Los Angeles Unified School District officials are heading into what may be the most consequential period in years, with three interconnected decisions looming that will reshape how more than 420,000 students access education across the sprawling city.
The immediate pressure centers on teacher compensation. Following last year's contentious negotiations, union leaders have signaled they'll return to the bargaining table by fall, demanding cost-of-living adjustments that match the rising rents plaguing neighborhoods from Silver Lake to Long Beach. With LAUSD already operating on a historically tight budget—and facing potential state education funding cuts—district leadership must decide whether to redirect resources toward salaries or facility maintenance, a choice that could determine whether experienced educators remain in the system.

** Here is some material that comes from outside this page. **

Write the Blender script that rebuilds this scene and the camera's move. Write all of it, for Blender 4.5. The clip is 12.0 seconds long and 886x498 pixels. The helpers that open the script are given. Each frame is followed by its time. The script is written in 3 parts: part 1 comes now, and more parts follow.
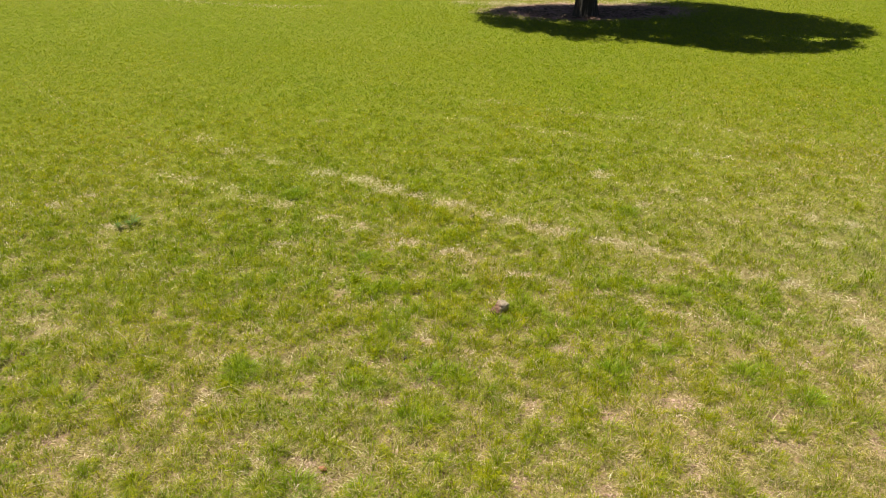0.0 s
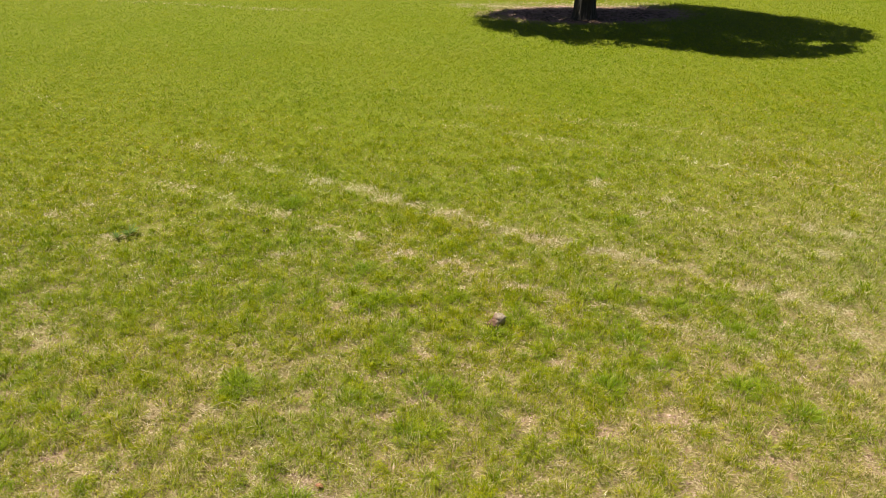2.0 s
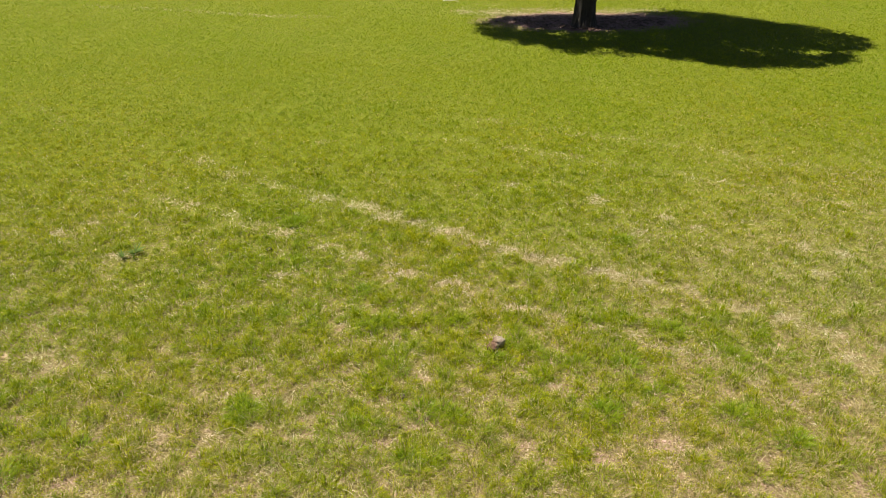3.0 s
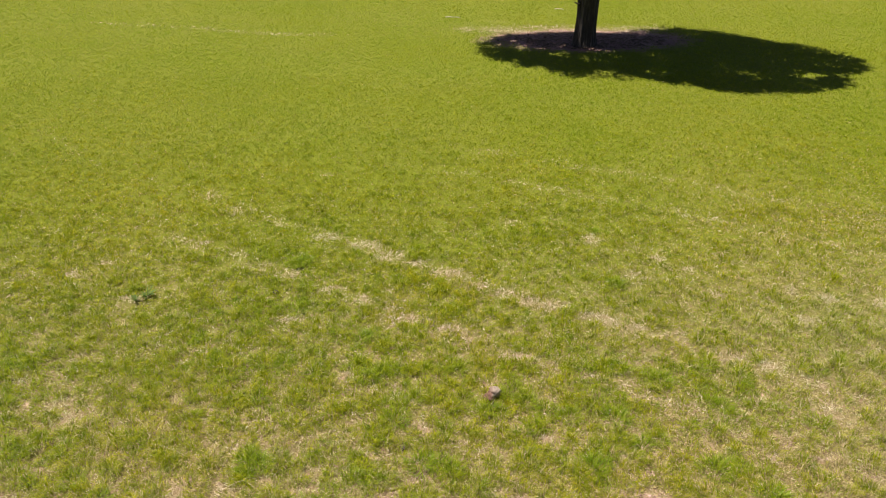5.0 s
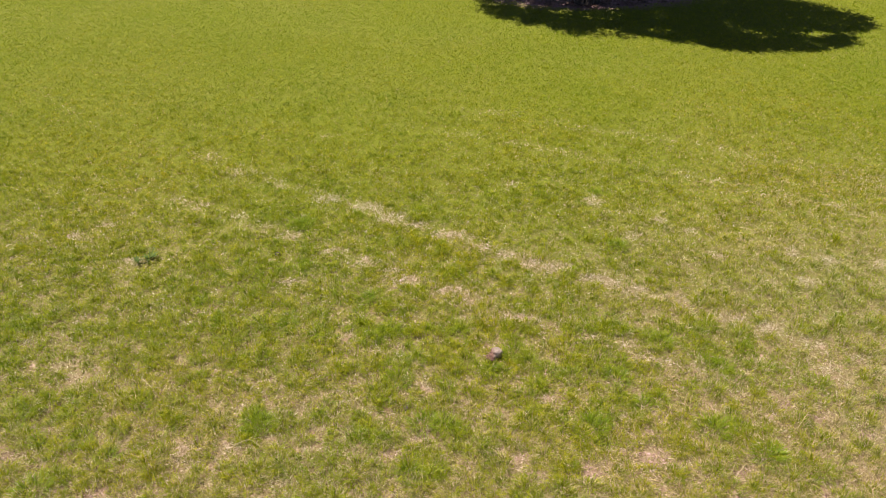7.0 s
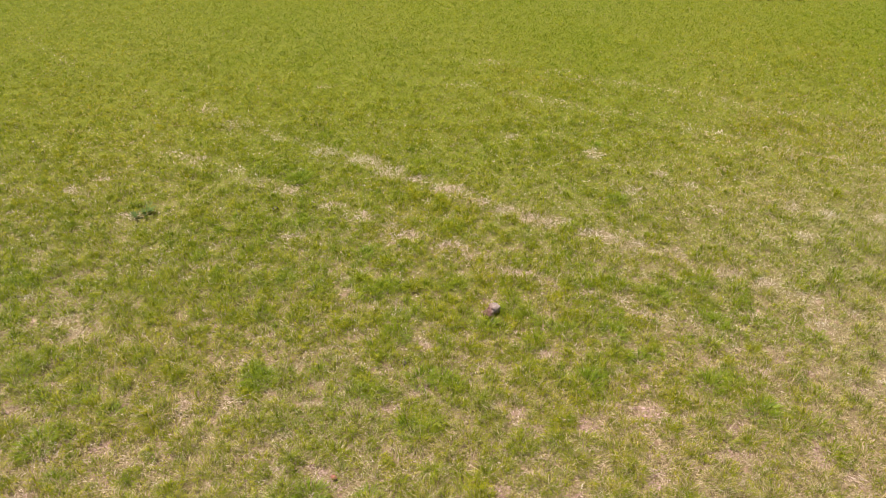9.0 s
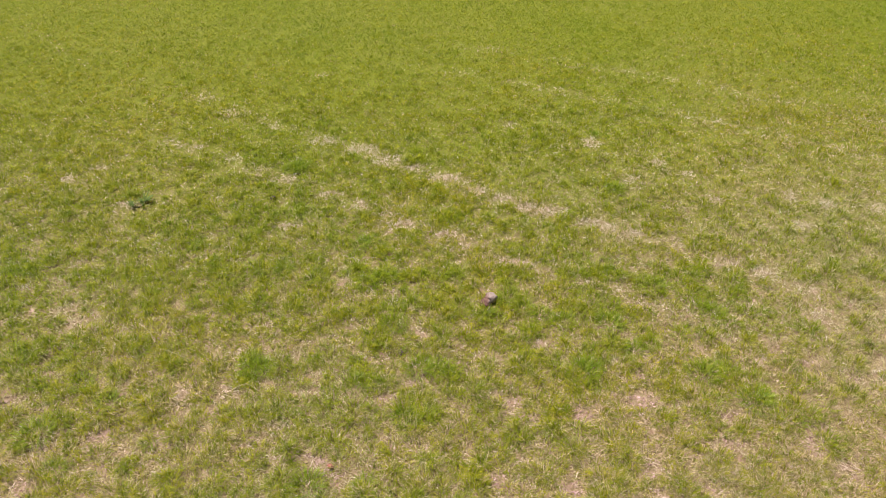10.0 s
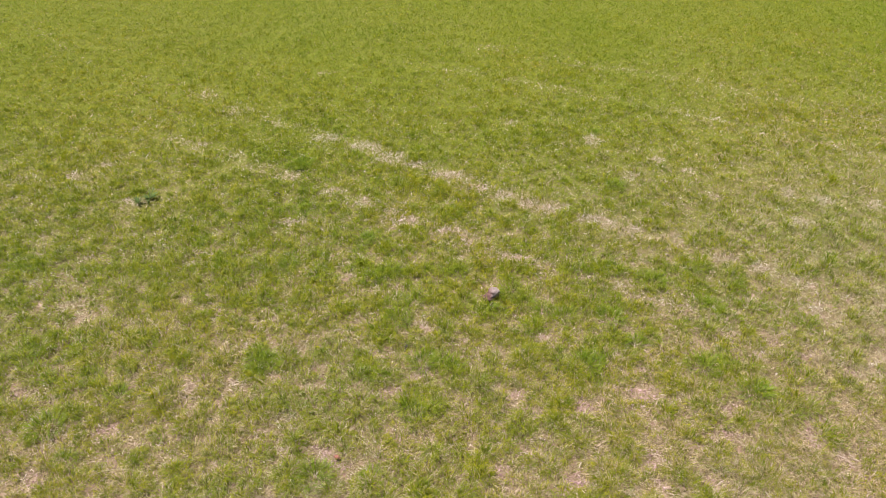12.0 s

That decision intersects directly with the second critical issue: the state of aging school infrastructure. A June audit flagged more than $15 billion in deferred maintenance across LAUSD's 700-plus campuses. Roosevelt High in Boyle Heights, Manual Arts High near Florence Avenue, and dozens of elementary schools in the San Fernando Valley are operating with outdated heating, cooling, and structural systems. Superintendent Alberto Carvalho must prioritize which schools receive emergency repairs before the fall semester, knowing that every dollar spent on infrastructure is unavailable for teacher raises or classroom resources.
The third decision—how to address enrollment decline—may prove most consequential. LAUSD has lost approximately 60,000 students over the past decade, a trend accelerating in communities like Hancock Park and the Pico-Robertson area, where families have migrated to charter schools or relocated outside Los Angeles County entirely. The district must decide whether to consolidate schools, reallocate resources to high-growth areas like Koreatown and Downtown LA, or invest in new programs designed to attract families back into the public system.
Charter school expansion in communities from Westchester to Pasadena continues complicating LAUSD's planning. These independently operated schools now serve roughly 230,000 students—nearly 35 percent of LA's public school enrollment—straining the district's budget while fragmenting resources.
The Board of Education is expected to vote on preliminary budget adjustments by late July, with formal decisions on staffing, school closures, and facility investments arriving by September. Parents, teachers, and administrators across Los Angeles are watching closely. The decisions made in the next 60 days will determine not just where money flows, but which schools thrive and which communities see their educational infrastructure strengthen or deteriorate further.